What this task involves - Below are some records. How many of their lines contain the string "script"? Give the number only.

Information given -

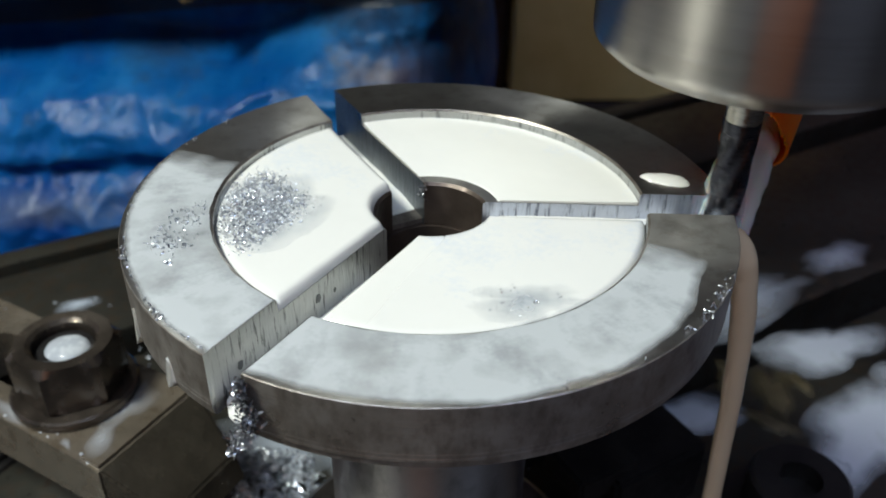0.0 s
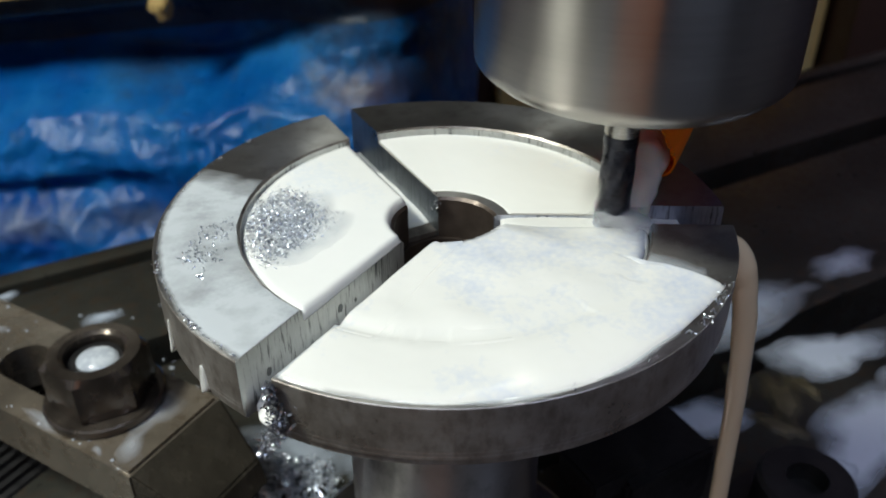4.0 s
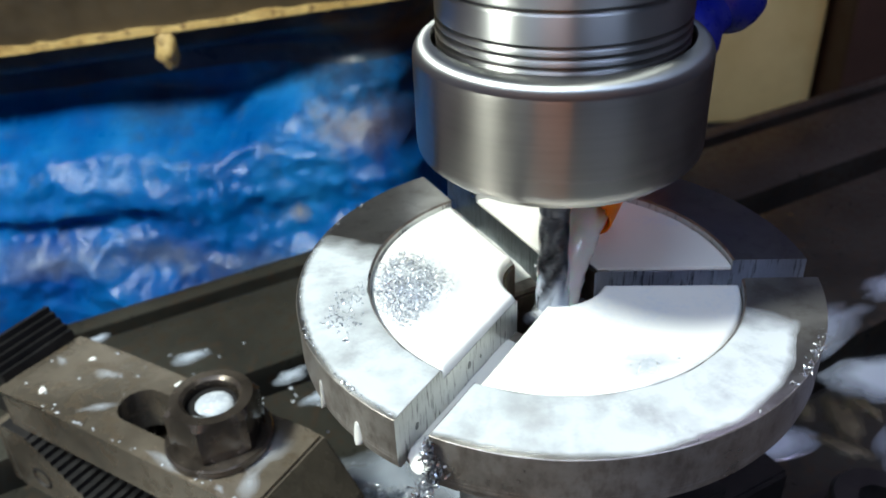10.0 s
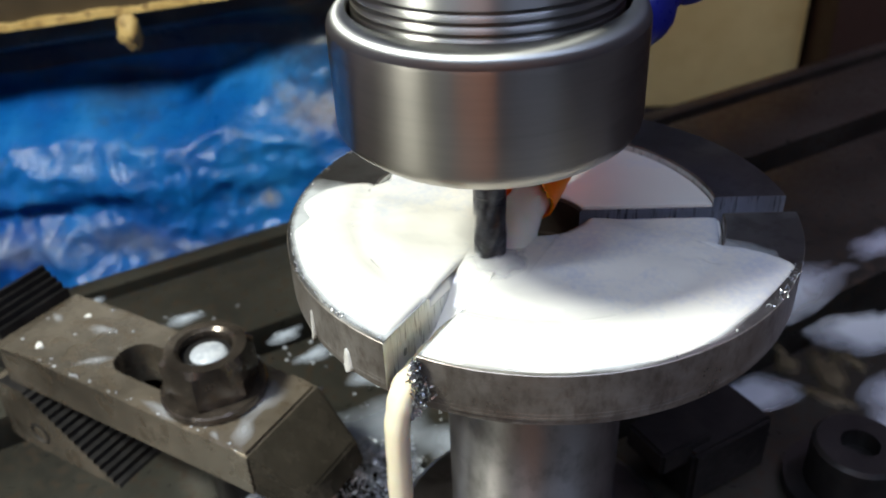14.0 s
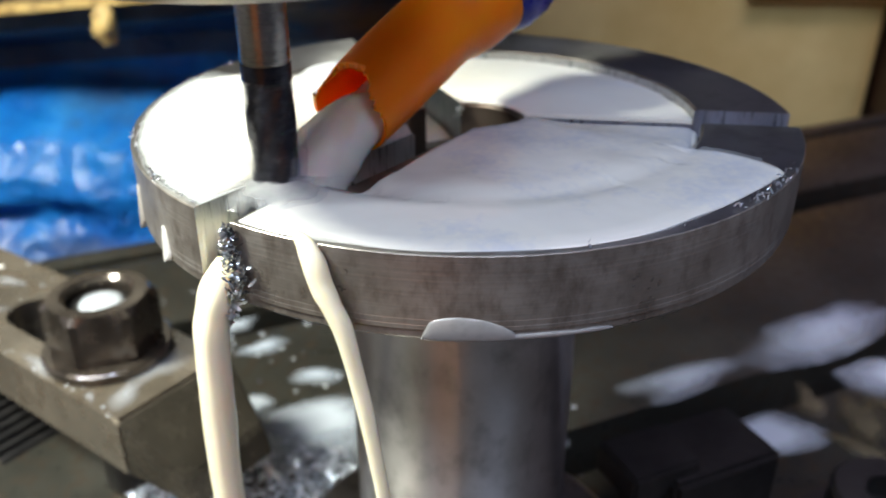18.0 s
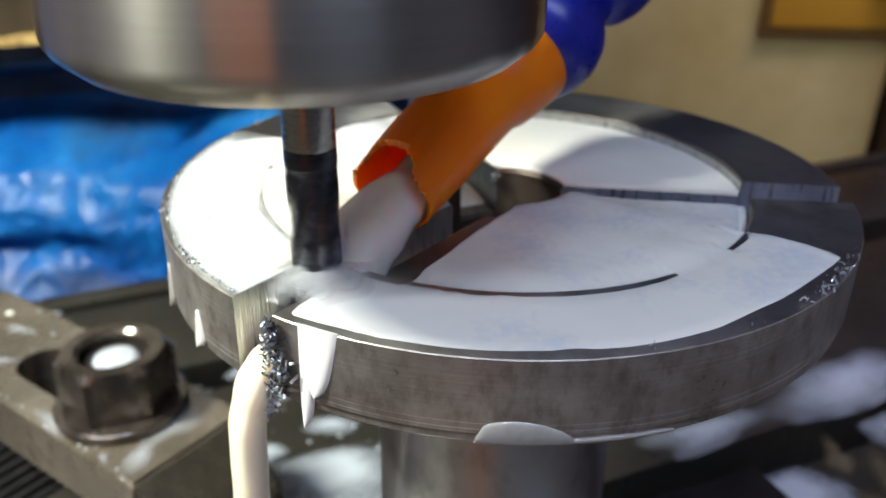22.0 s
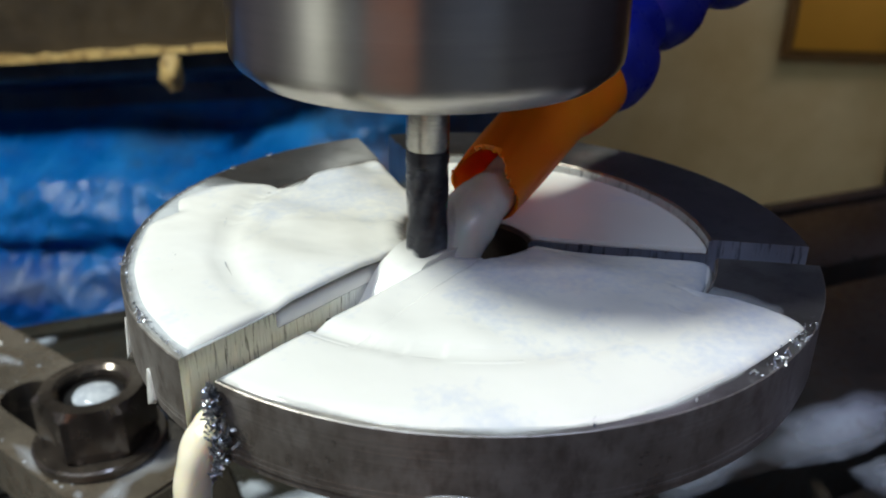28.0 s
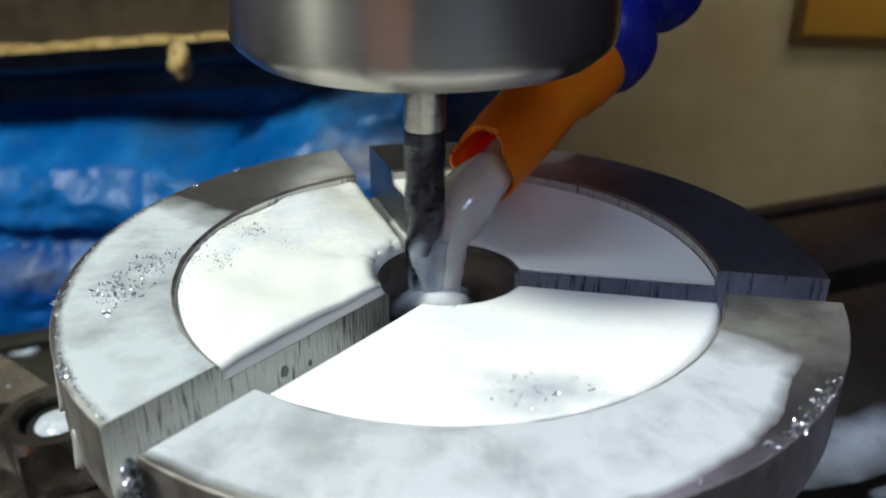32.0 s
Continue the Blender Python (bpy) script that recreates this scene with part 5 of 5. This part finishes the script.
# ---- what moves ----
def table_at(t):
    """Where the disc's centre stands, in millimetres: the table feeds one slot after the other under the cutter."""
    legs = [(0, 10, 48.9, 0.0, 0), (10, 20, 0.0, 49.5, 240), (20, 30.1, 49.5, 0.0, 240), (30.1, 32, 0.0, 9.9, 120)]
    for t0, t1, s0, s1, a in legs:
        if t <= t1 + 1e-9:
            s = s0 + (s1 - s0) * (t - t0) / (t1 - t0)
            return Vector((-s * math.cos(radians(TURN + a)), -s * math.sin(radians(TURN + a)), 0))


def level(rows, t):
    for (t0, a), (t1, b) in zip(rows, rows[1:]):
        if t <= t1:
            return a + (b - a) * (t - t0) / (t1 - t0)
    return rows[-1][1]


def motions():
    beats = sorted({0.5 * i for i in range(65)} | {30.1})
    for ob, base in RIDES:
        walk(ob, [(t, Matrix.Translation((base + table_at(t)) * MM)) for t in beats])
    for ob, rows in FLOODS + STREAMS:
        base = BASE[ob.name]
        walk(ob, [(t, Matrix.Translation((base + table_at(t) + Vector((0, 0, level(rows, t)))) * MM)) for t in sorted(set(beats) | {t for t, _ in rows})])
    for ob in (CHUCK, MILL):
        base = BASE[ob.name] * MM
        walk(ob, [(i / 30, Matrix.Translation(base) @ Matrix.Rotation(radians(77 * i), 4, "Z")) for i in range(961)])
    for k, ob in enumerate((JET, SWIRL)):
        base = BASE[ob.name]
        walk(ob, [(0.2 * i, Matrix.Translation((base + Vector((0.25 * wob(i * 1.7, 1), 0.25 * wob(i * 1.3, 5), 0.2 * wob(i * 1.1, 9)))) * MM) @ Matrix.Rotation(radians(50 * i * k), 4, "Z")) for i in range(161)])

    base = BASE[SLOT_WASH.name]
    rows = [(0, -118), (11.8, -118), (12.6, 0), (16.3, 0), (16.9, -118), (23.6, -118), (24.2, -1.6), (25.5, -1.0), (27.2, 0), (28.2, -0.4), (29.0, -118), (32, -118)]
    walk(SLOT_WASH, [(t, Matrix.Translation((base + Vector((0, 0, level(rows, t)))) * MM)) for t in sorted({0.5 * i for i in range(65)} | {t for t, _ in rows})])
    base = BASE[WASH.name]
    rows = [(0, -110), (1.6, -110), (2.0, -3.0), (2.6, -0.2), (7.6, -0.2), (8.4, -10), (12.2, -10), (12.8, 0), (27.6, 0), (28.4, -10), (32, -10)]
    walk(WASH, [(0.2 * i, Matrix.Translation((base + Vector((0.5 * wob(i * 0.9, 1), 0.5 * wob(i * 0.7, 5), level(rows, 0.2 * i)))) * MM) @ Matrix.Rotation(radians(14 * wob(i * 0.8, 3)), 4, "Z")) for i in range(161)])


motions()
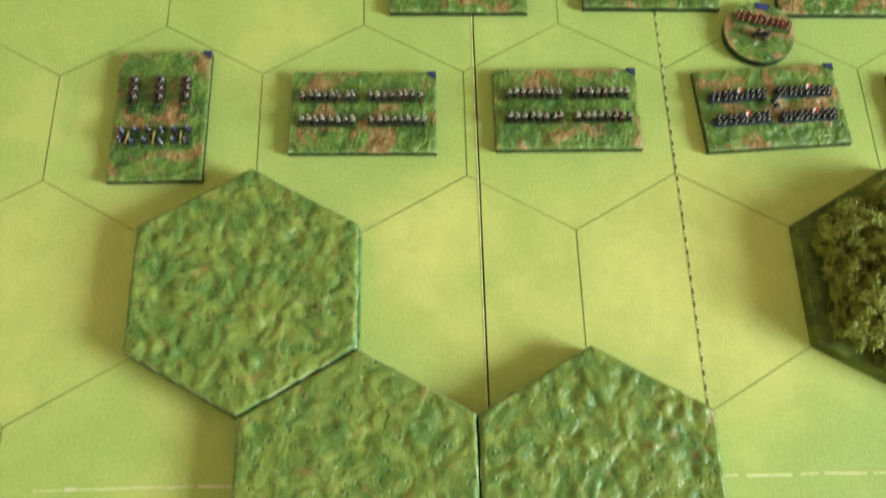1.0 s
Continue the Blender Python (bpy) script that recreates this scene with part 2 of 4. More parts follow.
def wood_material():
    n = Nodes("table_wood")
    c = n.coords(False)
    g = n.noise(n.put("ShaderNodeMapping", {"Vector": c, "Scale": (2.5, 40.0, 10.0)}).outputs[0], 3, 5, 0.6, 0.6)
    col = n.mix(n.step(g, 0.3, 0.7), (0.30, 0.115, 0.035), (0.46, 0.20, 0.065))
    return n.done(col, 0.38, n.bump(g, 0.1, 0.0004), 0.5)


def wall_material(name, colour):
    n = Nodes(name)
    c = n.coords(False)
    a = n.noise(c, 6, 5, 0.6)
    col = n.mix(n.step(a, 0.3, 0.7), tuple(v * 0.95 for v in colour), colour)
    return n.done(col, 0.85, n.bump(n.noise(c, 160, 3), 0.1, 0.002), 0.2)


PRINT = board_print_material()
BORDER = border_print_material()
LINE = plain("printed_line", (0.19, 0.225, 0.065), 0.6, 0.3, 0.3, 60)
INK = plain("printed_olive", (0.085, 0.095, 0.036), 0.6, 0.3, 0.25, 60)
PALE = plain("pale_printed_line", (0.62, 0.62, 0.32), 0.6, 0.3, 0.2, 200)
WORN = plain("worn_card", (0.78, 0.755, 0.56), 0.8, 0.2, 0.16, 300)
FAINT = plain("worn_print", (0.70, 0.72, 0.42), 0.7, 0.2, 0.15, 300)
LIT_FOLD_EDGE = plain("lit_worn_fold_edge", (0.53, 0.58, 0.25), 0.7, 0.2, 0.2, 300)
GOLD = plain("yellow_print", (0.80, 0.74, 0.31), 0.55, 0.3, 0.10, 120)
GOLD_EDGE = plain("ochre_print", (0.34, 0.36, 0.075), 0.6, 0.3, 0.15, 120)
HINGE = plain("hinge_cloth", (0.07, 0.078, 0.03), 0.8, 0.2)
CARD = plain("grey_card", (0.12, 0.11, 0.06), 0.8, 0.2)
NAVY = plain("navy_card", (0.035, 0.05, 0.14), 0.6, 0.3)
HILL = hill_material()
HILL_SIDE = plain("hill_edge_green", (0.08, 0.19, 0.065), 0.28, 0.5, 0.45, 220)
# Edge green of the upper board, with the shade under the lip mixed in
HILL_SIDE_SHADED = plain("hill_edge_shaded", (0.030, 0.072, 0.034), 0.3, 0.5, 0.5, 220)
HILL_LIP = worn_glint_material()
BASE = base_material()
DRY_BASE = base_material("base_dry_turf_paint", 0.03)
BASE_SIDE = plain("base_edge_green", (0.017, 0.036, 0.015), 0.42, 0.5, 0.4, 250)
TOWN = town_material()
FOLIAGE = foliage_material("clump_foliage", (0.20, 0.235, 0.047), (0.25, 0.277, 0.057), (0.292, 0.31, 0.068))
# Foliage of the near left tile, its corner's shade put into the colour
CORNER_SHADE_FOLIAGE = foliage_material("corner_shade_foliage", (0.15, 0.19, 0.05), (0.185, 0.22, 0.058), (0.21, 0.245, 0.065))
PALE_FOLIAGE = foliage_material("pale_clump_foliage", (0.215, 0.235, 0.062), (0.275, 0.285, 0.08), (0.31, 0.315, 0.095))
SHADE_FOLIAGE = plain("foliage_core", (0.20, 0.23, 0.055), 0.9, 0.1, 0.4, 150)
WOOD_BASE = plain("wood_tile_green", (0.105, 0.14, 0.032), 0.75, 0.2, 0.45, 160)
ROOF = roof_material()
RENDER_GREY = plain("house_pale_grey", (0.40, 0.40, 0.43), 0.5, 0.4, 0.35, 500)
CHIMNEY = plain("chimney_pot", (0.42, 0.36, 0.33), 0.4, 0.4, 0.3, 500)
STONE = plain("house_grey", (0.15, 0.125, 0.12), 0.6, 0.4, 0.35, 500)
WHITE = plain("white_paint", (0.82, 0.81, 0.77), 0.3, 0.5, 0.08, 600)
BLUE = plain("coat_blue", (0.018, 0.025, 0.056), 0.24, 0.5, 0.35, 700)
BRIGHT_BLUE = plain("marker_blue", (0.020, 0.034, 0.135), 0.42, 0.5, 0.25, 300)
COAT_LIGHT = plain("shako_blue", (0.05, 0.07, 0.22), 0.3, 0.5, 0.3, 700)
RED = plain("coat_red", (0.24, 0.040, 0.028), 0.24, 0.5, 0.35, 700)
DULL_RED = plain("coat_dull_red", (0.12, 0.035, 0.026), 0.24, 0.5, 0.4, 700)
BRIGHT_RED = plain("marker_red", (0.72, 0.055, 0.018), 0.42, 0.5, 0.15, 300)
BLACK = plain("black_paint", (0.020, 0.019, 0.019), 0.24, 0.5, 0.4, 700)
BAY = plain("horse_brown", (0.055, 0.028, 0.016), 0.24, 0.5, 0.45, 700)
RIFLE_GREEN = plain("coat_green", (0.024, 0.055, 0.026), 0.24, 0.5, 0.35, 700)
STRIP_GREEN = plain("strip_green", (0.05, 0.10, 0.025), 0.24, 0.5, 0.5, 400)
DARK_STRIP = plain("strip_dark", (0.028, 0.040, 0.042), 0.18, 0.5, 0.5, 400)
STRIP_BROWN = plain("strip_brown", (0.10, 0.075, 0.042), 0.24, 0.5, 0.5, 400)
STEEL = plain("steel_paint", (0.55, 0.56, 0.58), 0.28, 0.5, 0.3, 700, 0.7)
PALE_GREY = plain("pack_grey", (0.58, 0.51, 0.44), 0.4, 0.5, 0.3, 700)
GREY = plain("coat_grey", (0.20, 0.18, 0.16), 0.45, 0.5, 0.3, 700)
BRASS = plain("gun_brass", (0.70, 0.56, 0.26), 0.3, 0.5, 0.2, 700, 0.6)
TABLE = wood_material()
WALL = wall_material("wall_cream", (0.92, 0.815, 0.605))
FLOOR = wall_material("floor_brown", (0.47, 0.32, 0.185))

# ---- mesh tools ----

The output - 2